In the future we may not be eating pork, ham, pig, at all. New York Times recently reported that PETA (People for the Ethical Treatment of Animals) has put up $1 million for the person who can figure out how to make “commercially viable quantities of in vitro meat at competitive prices by 2012.” The scariest part of this challenge isn’t what might come out of those test tubes and Petri dishes but the fact that, according to New Harvest, a non-profit “dedicated to advancing meat substitutes,” said “because meat substitutes are produced under controlled conditions impossible to maintain in traditional animal farms, they can be safer, more nutritious, less polluting and more humane than conventional meat.”

 

Hold on—test tube pork chops are healthier than those that were raised on a farm? Maybe we’re addressing the wrong problem here.

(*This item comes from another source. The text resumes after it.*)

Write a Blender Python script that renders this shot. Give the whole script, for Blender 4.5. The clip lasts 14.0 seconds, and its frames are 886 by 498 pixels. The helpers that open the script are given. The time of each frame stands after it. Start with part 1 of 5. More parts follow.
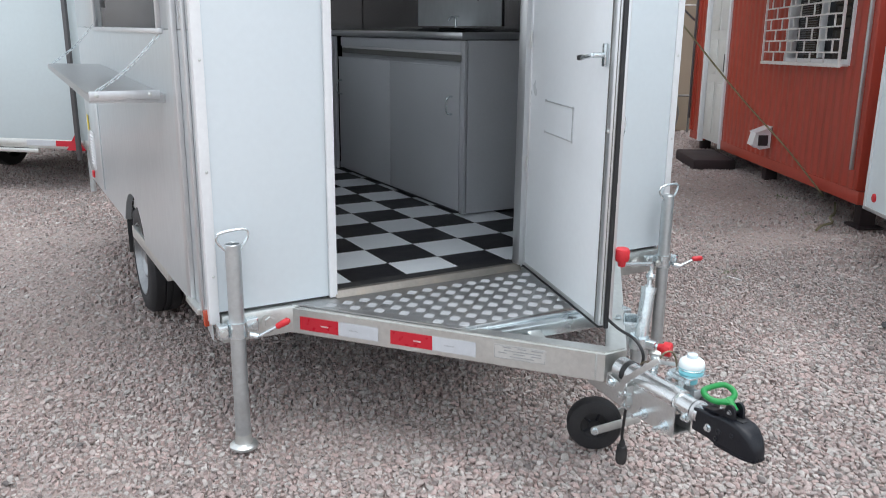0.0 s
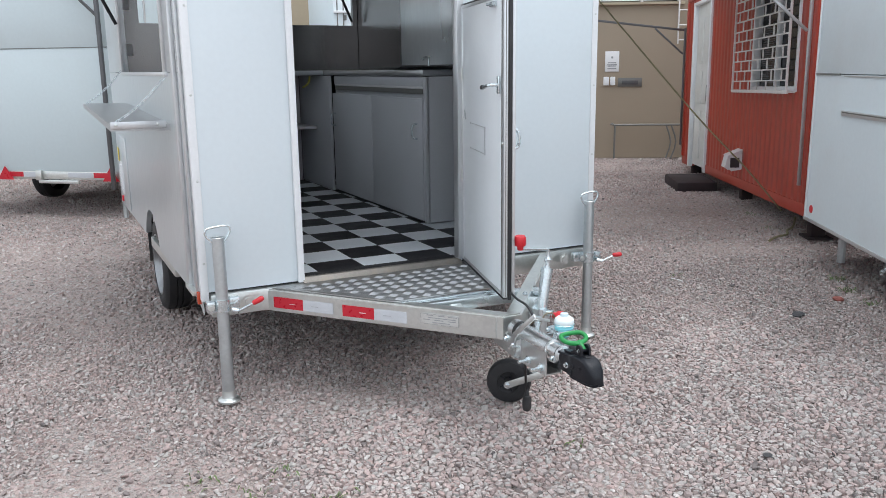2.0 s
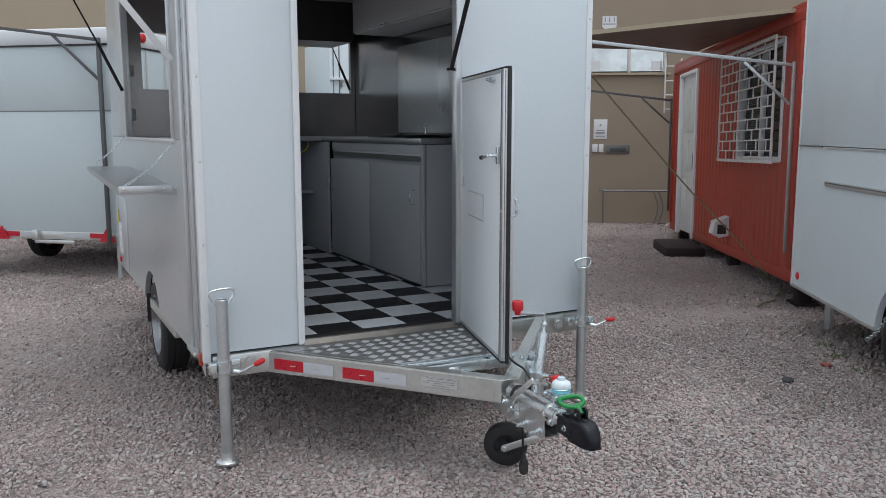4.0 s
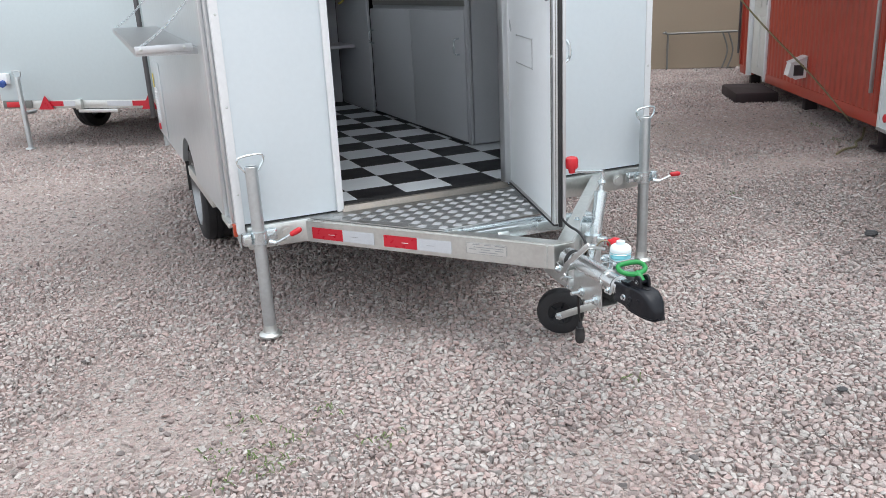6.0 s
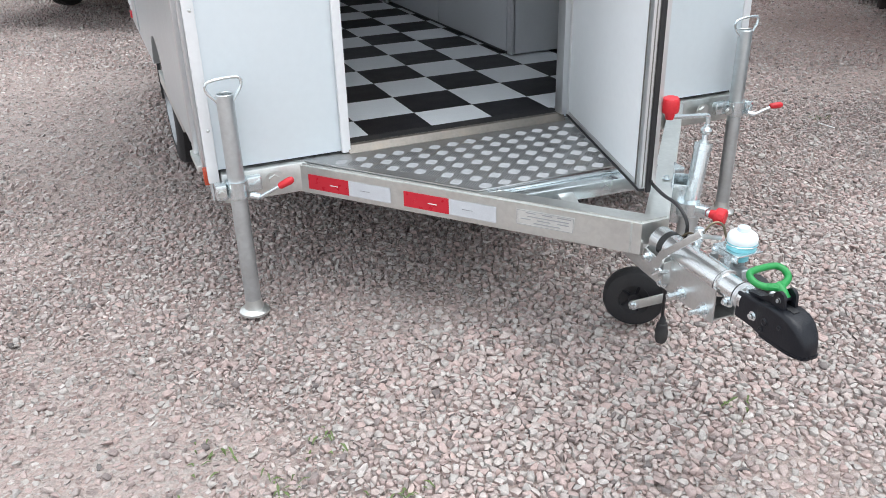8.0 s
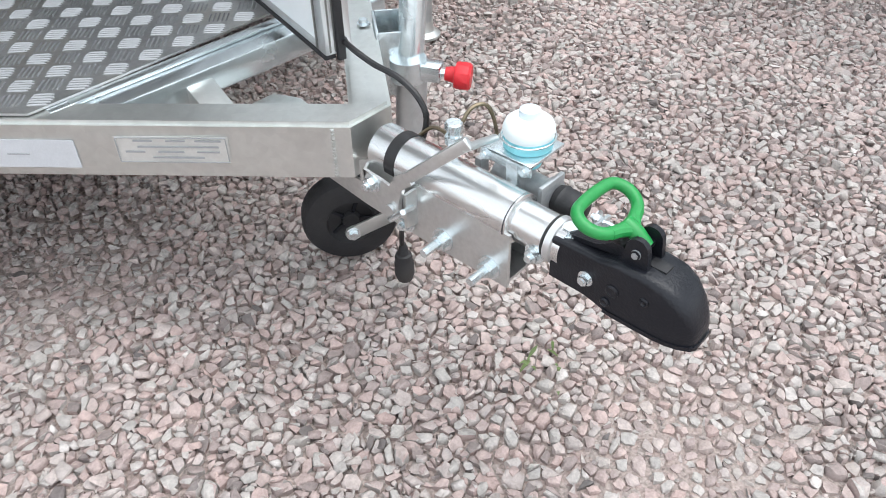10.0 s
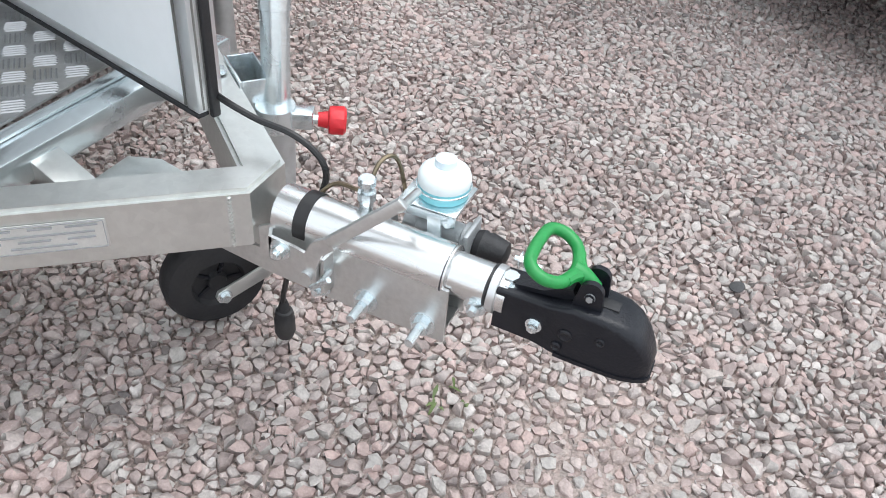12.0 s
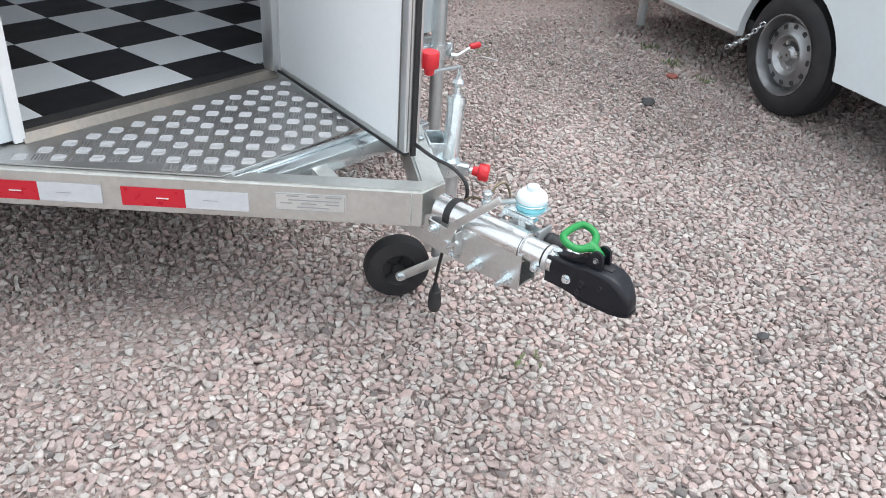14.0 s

I know this is from PETA and an advocacy organization, but when someone can reasonably say that scientifically produced meat is healthier than farm raised because of pollution and farming practices, it seems like it might be a bit easier to change how we do our farming (let the pigs root in the mud instead of keeping them stuck in tight pens, use environmentally friendly waste management, etc) than running to science.